I wanted to pick a Natural Language Processing (NLP) task, because this is the field that I am preparing to work in, and because I find it fascinating. NLP models often focus on tasks such as
- Question answering
- Sentiment analysis
- Machine translation
- Text summarisation
- Text generation
- Named entity recognition
However, I saw fewer examples of models that take natural language as input and output a scalar quantity, such as a rating from 1 to 10. I thought this would be an interesting challenge, because it was different to most of the NLP models I had seen, and yet seemed like it should, at least in theory, be fairly straightforward. I would be doing something very similar to sentiment analysis, but instead of classifying the data into discrete sentiments I would be giving it a numerical value.
I decided to use a dataset of IMDB movie ratings [1]. This dataset was designed for sentiment analysis - classifying the reviews as either positive or negative. For this reason it is split into two segments - positive reviews (rated 7 to 10) and negative reviews (rated 1 to 4). There are no 5 or 6 star reviews.
Ideally I would have had a dataset that was representative of all reviews, but I reasoned that this dataset would still contain a great deal of relevant information on which to train the model.
Future development of the model could benefit from a dataset that also contained some mid-rated reviews.
Since training an NLP model from scratch is prohibitively expensive in terms of time and computing power, I chose a base transformer (distilBERT) to process the text data. My model takes the output from this transformer, and trains a neural network to optimise for my target data - the rating for each review.
The various steps of data processing are outlined in the data preparation and analysis notebook.
I trained the model inside a Kaggle notebook, in order to make use of their GPUs.
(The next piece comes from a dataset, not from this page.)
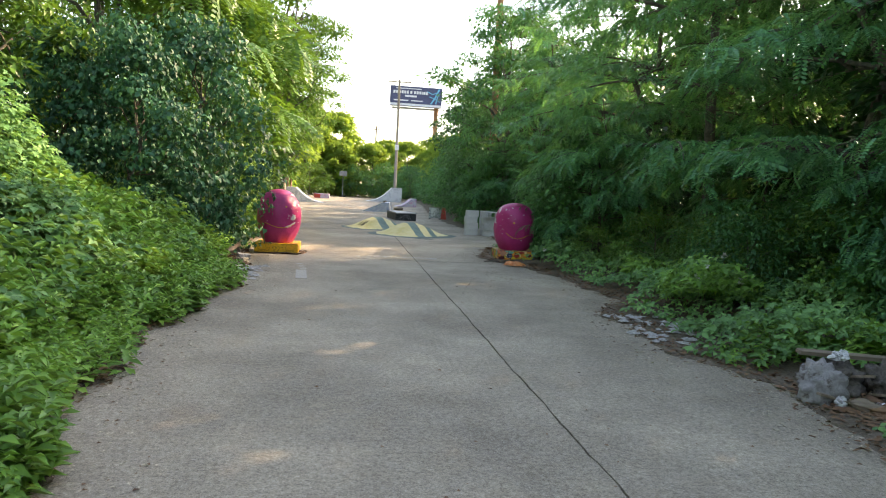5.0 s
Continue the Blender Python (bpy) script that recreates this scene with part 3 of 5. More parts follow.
road = structure("road", plane_mesh("road", -14, 10, -14, 112, -0.07), UNDER, "cracked grey concrete road laid in large slabs")


def slab(x0, x1, y0, y1, seed):
    """A concrete slab with slightly ragged edges."""
    r = np.random.default_rng(seed)
    bm = bmesh.new()
    pts = []
    corners = [(x0, y0), (x1, y0), (x1, y1), (x0, y1)]
    for (ax, ay), (bx, by) in zip(corners, corners[1:] + corners[:1]):
        n = max(2, int(math.hypot(bx - ax, by - ay) / 0.09))
        for i in range(n):
            t = i / n
            nx, ny = (by - ay), -(bx - ax)
            ln = math.hypot(nx, ny)
            j = r.uniform(-0.002, 0.0045)
            px, py = ax + (bx - ax) * t, ay + (by - ay) * t
            along = py if abs(bx - ax) < 1e-6 else px
            w = 0.005 * math.sin(along * 1.3) + 0.004 * math.sin(along * 4.1 + 1) + 0.003 * math.sin(along * 11.0) + 0.003 * math.sin(along * 27.0)
            px, py = (px + w, py) if abs(bx - ax) < 1e-6 else (px, py + w)
            pts.append((px - nx / ln * j, py - ny / ln * j))
    top = [bm.verts.new((x, y, 0)) for x, y in pts]
    low = [bm.verts.new((x, y, -0.06)) for x, y in pts]
    bm.faces.new(top)
    for i in range(len(pts)):
        j = (i + 1) % len(pts)
        bm.faces.new((top[j], top[i], low[i], low[j]))
    bmesh.ops.triangulate(bm, faces=bm.faces)
    return part("slab", bm, CONCRETE, road)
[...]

The experiments were logged using ClearML, which I had never used before, but found to be very helpful for tuning hyperparameters.
The training notebook details how the model was trained, and the hyperparameters that I decided on.
This repository includes a Pipfile
and Pipfile.lock
to define the virtual environment. The environment can be set up by running pipenv install
.
The local deployment can be set up by running predict.py
. It can then be tested with predict_test.py
, which contains a test string that can be modified.
The container can be built from the the Dockerfile by running:
docker build -t ratings-predictor .
and then run with:
docker run -it --rm -p 9696:9696 ratings-predictor
I have also uploaded the Docker image to AWS Lambda, and created an API, which can be accessed at https://ylvgq42zx5.execute-api.eu-west-2.amazonaws.com/test/predict. The lambda_test.py file runs a script to access this API. You can modify the requested text and run this file, to get ratings corresponding to your text review!
NOTE: It takes around 50 seconds for the AWS deployment to initiate. (This is because I had issues saving the complete model, and so could not then convert it to Tensorflow Lite, so it is running on full Tensorflow). So you need to run lambda_test.py
, which times out after about 30 seconds, and then wait another 20 seconds or so. After that, the AWS deployment should be ready, and will respond to the POST request in lambda_test.py
in around 1 second.
Ratings-Predictor-Lambda-deployment-screencast.mp4
The model was mostly trained on long-ish (several hundred word) reviews, but it seems to work well on short reviews too.
Although it was trained on movie data, there's no reason why the reviews need necessarily be restricted to movies...
[1] Maas, A., Daly, R., Pham, P., Huang, D., Ng, A., & Potts, C. (2011). Learning Word Vectors for Sentiment Analysis. In Proceedings of the 49th Annual Meeting of the Association for Computational Linguistics: Human Language Technologies (pp. 142–150). Association for Computational Linguistics.